▶ DATASET SECTION:
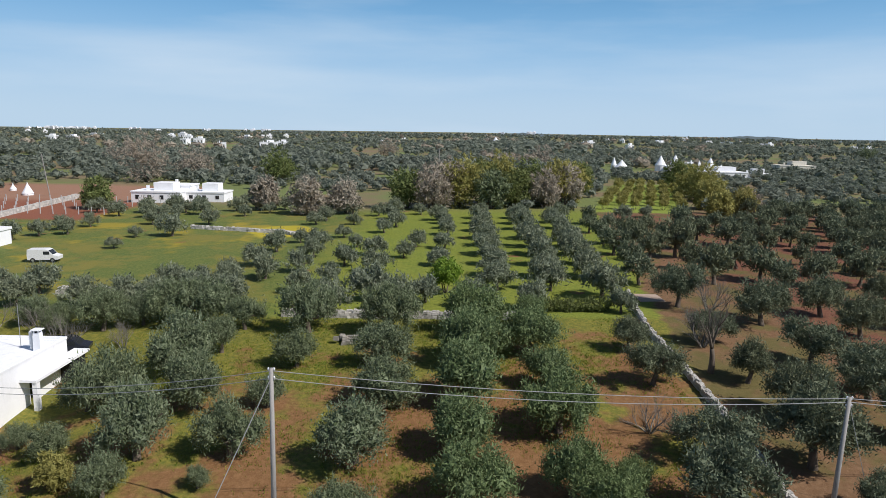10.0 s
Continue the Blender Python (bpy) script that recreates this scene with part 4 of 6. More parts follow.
def shoots(rng, lobes, clumps, n, length, width, spread, shell=0.6, up=0.5, loose=0.5):
    """Narrow leafy shoots on lobes (x, y, z, rx, ry, rz), growing out and up; an (n, 3, 3) array."""
    lobes = np.array(lobes)
    vol = (lobes[:, 3] * lobes[:, 4] * lobes[:, 5]) ** 0.8
    k = rng.choice(len(lobes), clumps, p=vol / vol.sum())
    u = rng.normal(0, 1, (clumps, 3))
    u /= np.linalg.norm(u, axis=1, keepdims=True)
    r = rng.uniform(shell ** 3, 1, (clumps, 1)) ** (1 / 3) * rng.uniform(0.86, 1.1, (clumps, 1))
    c = lobes[k, :3] + u * r * lobes[k, 3:]
    j = rng.integers(0, clumps, n)
    p = c[j] + rng.normal(0, 1, (n, 3)) * spread
    o = (p - lobes[k[j], :3]) / lobes[k[j], 3:]
    o /= np.linalg.norm(o, axis=1, keepdims=True) + 1e-6
    d = o * 0.5 + rng.normal(0, 1, (n, 3)) * loose
    d[:, 2] += up
    d /= np.linalg.norm(d, axis=1, keepdims=True) + 1e-6
    f = o + rng.normal(0, 1, (n, 3)) * loose * 0.7
    s = np.cross(d, f)
    s /= np.linalg.norm(s, axis=1, keepdims=True) + 1e-6
    ln = length * rng.uniform(0.6, 1.4, (n, 1))
    wd = width * rng.uniform(0.6, 1.4, (n, 1))
    p = p - d * ln * 0.4
    return np.stack([p - s * wd / 2, p + s * wd / 2, p + d * ln], axis=1)


def dome_lobes(rnd, size, count=13):
    """A low domed crown: a small core, boughs of clumps that reach out unevenly, and stray sprays at the rim."""
    sx, sy = rnd.uniform(.8, 1.2), rnd.uniform(.8, 1.2)
    out = [(0, 0, size * .7, size * .45 * sx, size * .45 * sy, size * .36)]
    for i in range(count):
        a = i * 2.4 + rnd.uniform(-.5, .5)
        e = math.asin(min(.98, max(-.4, -.4 + 1.38 * (i + .5) / count + rnd.uniform(-.1, .1))))
        k = size * rnd.uniform(.42, .86)
        b = size * rnd.uniform(.15, .33)
        out.append((k * sx * math.cos(e) * math.cos(a), k * sy * math.cos(e) * math.sin(a), size * .74 + k * .72 * math.sin(e), b * rnd.uniform(.8, 1.3), b * rnd.uniform(.8, 1.3), b * rnd.uniform(.8, 1.4)))
    for i in range(9):
        a, e = rnd.uniform(0, 6.28), rnd.uniform(-.3, 1.3)
        k, b = size * rnd.uniform(.75, 1.02), size * rnd.uniform(.08, .15)
        out.append((k * sx * math.cos(e) * math.cos(a), k * sy * math.cos(e) * math.sin(a), size * .76 + k * .72 * math.sin(e), b, b, b * 1.5))
    return out


ICO = [(0, 0, 1)] + [(.894 * math.cos(a * 1.2566), .894 * math.sin(a * 1.2566), .447) for a in range(5)] \
    + [(.894 * math.cos(a * 1.2566 + .628), .894 * math.sin(a * 1.2566 + .628), -.447) for a in range(5)] + [(0, 0, -1)]
ICO_FACES = [(0, 1 + i, 1 + (i + 1) % 5) for i in range(5)] + [(1 + i, 6 + i, 1 + (i + 1) % 5) for i in range(5)] \
    + [(6 + i, 6 + (i + 1) % 5, 1 + (i + 1) % 5) for i in range(5)] + [(11, 6 + (i + 1) % 5, 6 + i) for i in range(5)]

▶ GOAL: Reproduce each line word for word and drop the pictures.

▶ COMPLETE ANSWER:
10.0 s
Continue the Blender Python (bpy) script that recreates this scene with part 4 of 6. More parts follow.
def shoots(rng, lobes, clumps, n, length, width, spread, shell=0.6, up=0.5, loose=0.5):
    """Narrow leafy shoots on lobes (x, y, z, rx, ry, rz), growing out and up; an (n, 3, 3) array."""
    lobes = np.array(lobes)
    vol = (lobes[:, 3] * lobes[:, 4] * lobes[:, 5]) ** 0.8
    k = rng.choice(len(lobes), clumps, p=vol / vol.sum())
    u = rng.normal(0, 1, (clumps, 3))
    u /= np.linalg.norm(u, axis=1, keepdims=True)
    r = rng.uniform(shell ** 3, 1, (clumps, 1)) ** (1 / 3) * rng.uniform(0.86, 1.1, (clumps, 1))
    c = lobes[k, :3] + u * r * lobes[k, 3:]
    j = rng.integers(0, clumps, n)
    p = c[j] + rng.normal(0, 1, (n, 3)) * spread
    o = (p - lobes[k[j], :3]) / lobes[k[j], 3:]
    o /= np.linalg.norm(o, axis=1, keepdims=True) + 1e-6
    d = o * 0.5 + rng.normal(0, 1, (n, 3)) * loose
    d[:, 2] += up
    d /= np.linalg.norm(d, axis=1, keepdims=True) + 1e-6
    f = o + rng.normal(0, 1, (n, 3)) * loose * 0.7
    s = np.cross(d, f)
    s /= np.linalg.norm(s, axis=1, keepdims=True) + 1e-6
    ln = length * rng.uniform(0.6, 1.4, (n, 1))
    wd = width * rng.uniform(0.6, 1.4, (n, 1))
    p = p - d * ln * 0.4
    return np.stack([p - s * wd / 2, p + s * wd / 2, p + d * ln], axis=1)


def dome_lobes(rnd, size, count=13):
    """A low domed crown: a small core, boughs of clumps that reach out unevenly, and stray sprays at the rim."""
    sx, sy = rnd.uniform(.8, 1.2), rnd.uniform(.8, 1.2)
    out = [(0, 0, size * .7, size * .45 * sx, size * .45 * sy, size * .36)]
    for i in range(count):
        a = i * 2.4 + rnd.uniform(-.5, .5)
        e = math.asin(min(.98, max(-.4, -.4 + 1.38 * (i + .5) / count + rnd.uniform(-.1, .1))))
        k = size * rnd.uniform(.42, .86)
        b = size * rnd.uniform(.15, .33)
        out.append((k * sx * math.cos(e) * math.cos(a), k * sy * math.cos(e) * math.sin(a), size * .74 + k * .72 * math.sin(e), b * rnd.uniform(.8, 1.3), b * rnd.uniform(.8, 1.3), b * rnd.uniform(.8, 1.4)))
    for i in range(9):
        a, e = rnd.uniform(0, 6.28), rnd.uniform(-.3, 1.3)
        k, b = size * rnd.uniform(.75, 1.02), size * rnd.uniform(.08, .15)
        out.append((k * sx * math.cos(e) * math.cos(a), k * sy * math.cos(e) * math.sin(a), size * .76 + k * .72 * math.sin(e), b, b, b * 1.5))
    return out


ICO = [(0, 0, 1)] + [(.894 * math.cos(a * 1.2566), .894 * math.sin(a * 1.2566), .447) for a in range(5)] \
    + [(.894 * math.cos(a * 1.2566 + .628), .894 * math.sin(a * 1.2566 + .628), -.447) for a in range(5)] + [(0, 0, -1)]
ICO_FACES = [(0, 1 + i, 1 + (i + 1) % 5) for i in range(5)] + [(1 + i, 6 + i, 1 + (i + 1) % 5) for i in range(5)] \
    + [(6 + i, 6 + (i + 1) % 5, 1 + (i + 1) % 5) for i in range(5)] + [(11, 6 + (i + 1) % 5, 6 + i) for i in range(5)]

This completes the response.